Moreover, as the dissent pointed out, maintenance of a class suit traditionally requires, among other things, proof that the class representatives' claims are "typical" of the class. If the named plaintiff alone, and not the class members, suffered injury, then by definition his claim would not be typical. The dissent also pointed out that traditionally courts have held that every member of a class must have standing to pursue claims in his or her own right, and that the rule has long been that class action procedures cannot be used to alter substantive rights. But altering substantive UCL law is precisely what the majority opinion does – it allows a group of individuals who would have no right to pursue their respective claims individually (because they lack standing) to pool their claims and, with the help of one injured "representative" plaintiff, to create standing where none previously existed.

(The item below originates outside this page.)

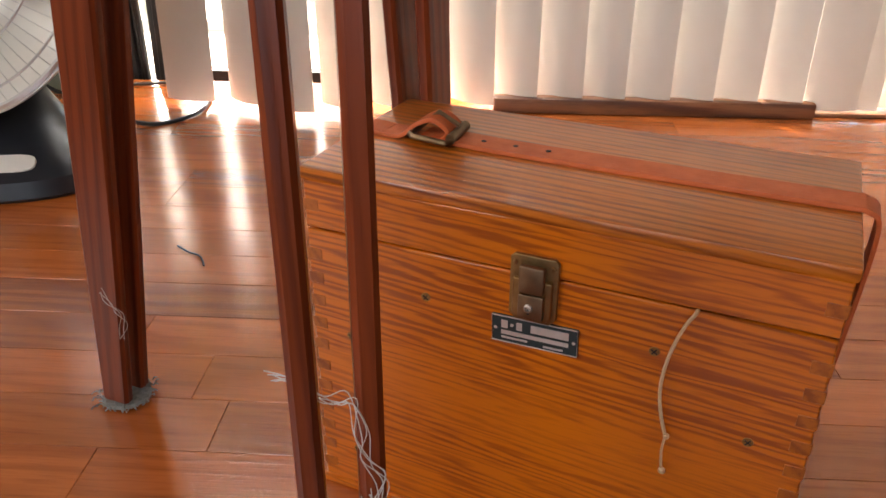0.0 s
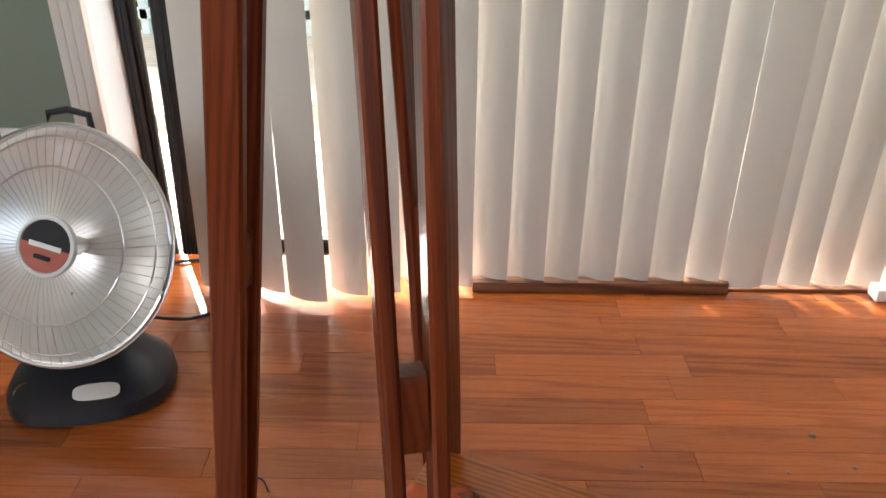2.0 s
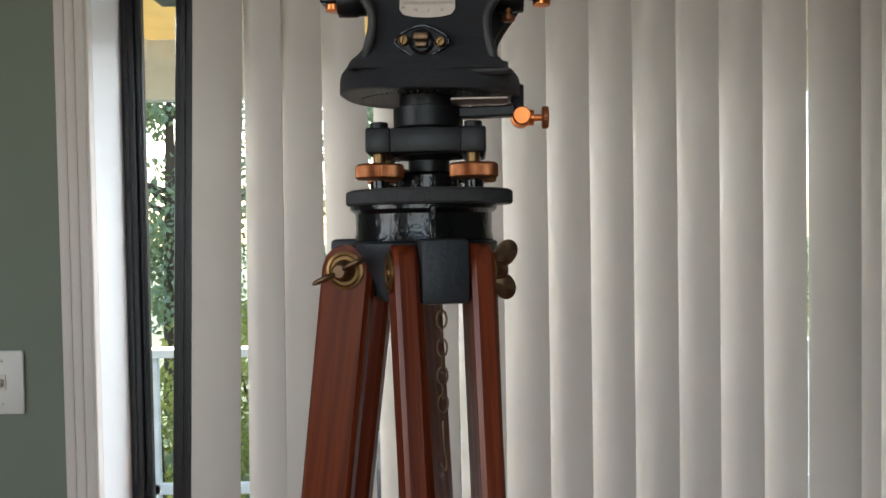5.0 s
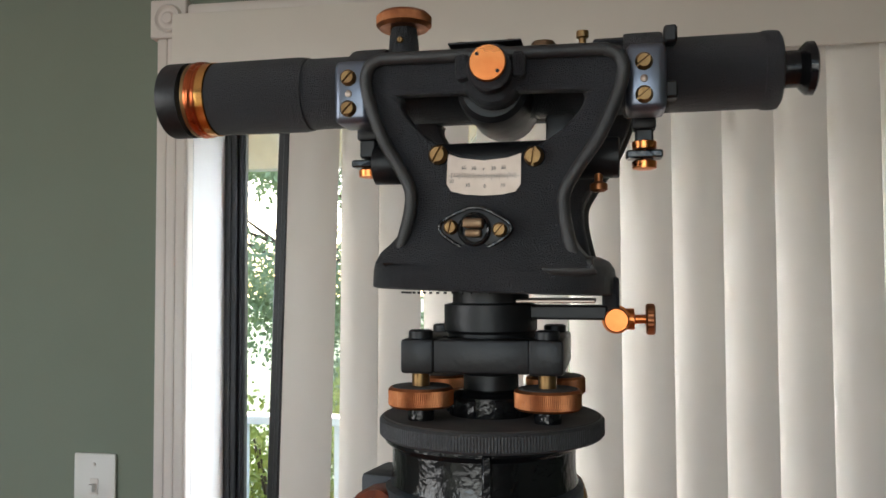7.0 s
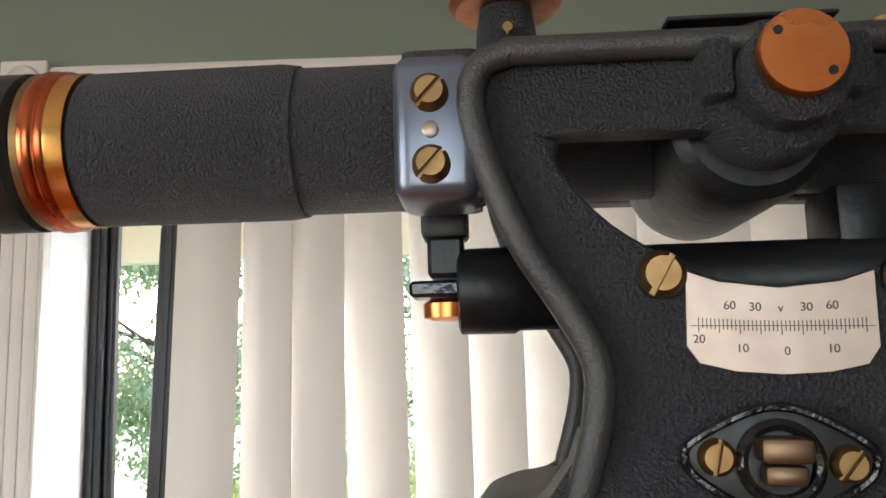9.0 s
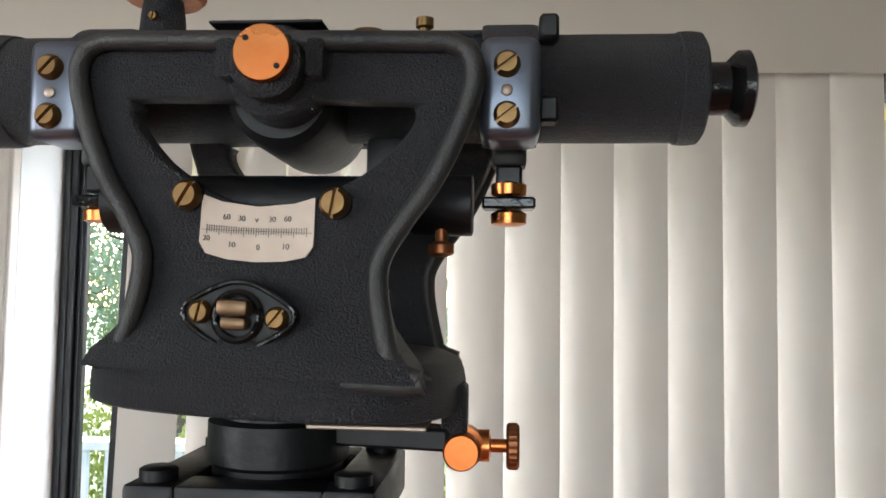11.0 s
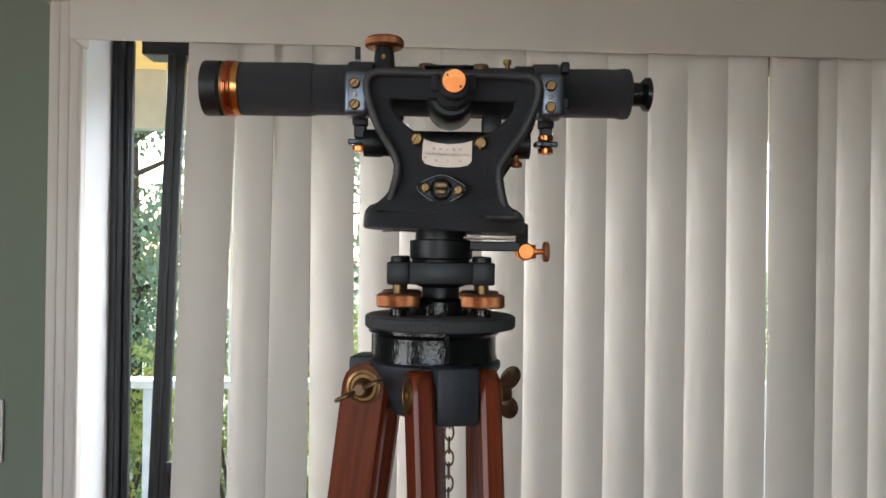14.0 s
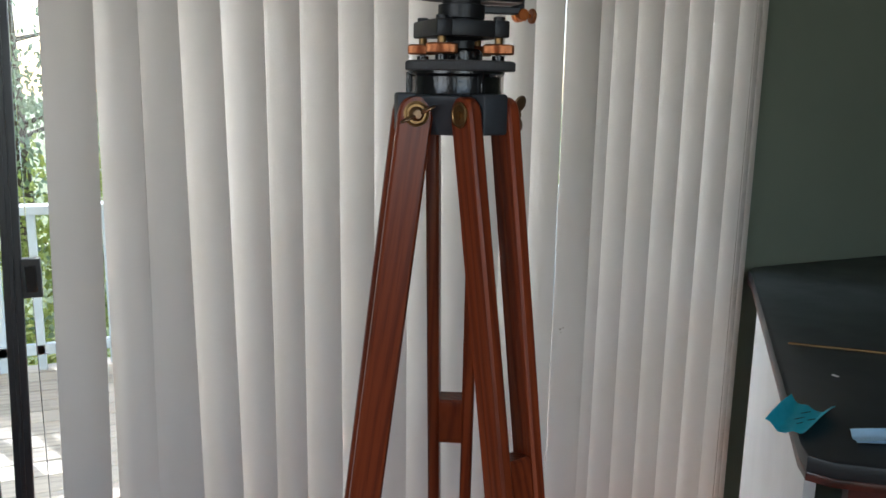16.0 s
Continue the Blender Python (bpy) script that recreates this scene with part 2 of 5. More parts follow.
M_EAVE = mat("yellow_eave_panel", (0.85, 0.68, 0.30), 0.6, scale=5)
_nt = M_EAVE.node_tree
_tr = _nt.nodes.new("ShaderNodeBsdfTranslucent")
_tr.inputs[0].default_value = (0.85, 0.70, 0.38, 1)
_ms = _nt.nodes.new("ShaderNodeMixShader")
_ms.inputs[0].default_value = 0.4
_nt.links.new(_nt.nodes["Principled BSDF"].outputs[0], _ms.inputs[1])
_nt.links.new(_tr.outputs[0], _ms.inputs[2])
_nt.links.new(_ms.outputs[0], _nt.nodes["Material Output"].inputs[0])
M_GRASS = mat("lawn", (0.09, 0.14, 0.03), 0.9, scale=3, dark=(0.05, 0.09, 0.02), bump=0.5, bump_scale=60)
M_LEAF = mat("tree_leaves", (0.34, 0.42, 0.25), 0.6, scale=2, dark=(0.22, 0.28, 0.16), amount=1.0)
M_LEAFLIGHT = mat("hedge_leaves", (0.42, 0.48, 0.13), 0.6, scale=3, dark=(0.28, 0.34, 0.08), amount=1.0)
M_BARK = mat("bark", (0.10, 0.07, 0.05), 0.9, scale=12, bump=0.5, bump_scale=40)
M_CLOTHRED = mat("red_canvas", (0.55, 0.012, 0.045), 0.7, scale=20)
M_GRILL = mat("black_vinyl_cover", (0.02, 0.022, 0.028), 0.4, scale=8, bump=0.4, bump_scale=12)


# ---- building helpers ----
def mesh_of(bm, name, material, smooth=True):
    bmesh.ops.recalc_face_normals(bm, faces=bm.faces)
    me = bpy.data.meshes.new(name)
    bm.to_mesh(me)
    bm.free()
    me.materials.append(material)
    if smooth:
        me.polygons.foreach_set("use_smooth", [True] * len(me.polygons))
        me.set_sharp_from_angle(angle=radians(38))
    return me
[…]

On the issue of causation, the court unanimously concluded that the language "as a result of" imposes an actual reliance requirement under the UCL's fraud prong. Justice Moreno provided a framework for pleading actual reliance: the plaintiff must allege that the defendant's misrepresentations were an immediate cause, but need not show they were the sole cause or even the decisive cause of plaintiffs' injury. The allegation of reliance is not defeated where there is alternative information available to the consumer "even regarding an issue as prominent as whether cigarette smoking causes cancer."
The court found that the requirement of actual reliance was supported by "well-settled principles regarding the element of reliance in ordinary fraud actions." Like common law fraud, which requires a showing of actual reliance on the alleged misrepresentation, actions based on the fraud prong of the UCL also require such reliance. However, the Court took pains to note that the reliance question before it was limited to the fraud prong of a UCL claim. This leaves unsettled how courts will apply causation requirements under the unfair and unlawful prongs of the UCL.
Regrettably, the Supreme Court's decision likely will reinvigorate the use of Section 17200 as a tool by which plaintiffs attempt to extract money from businesses. There had been a strong trend since the passage of Proposition 64 to reject putative class actions that seemed to involve little "real" injury to consumers. This new opinion will reverse that trend and leave California businesses exposed to more costly litigation.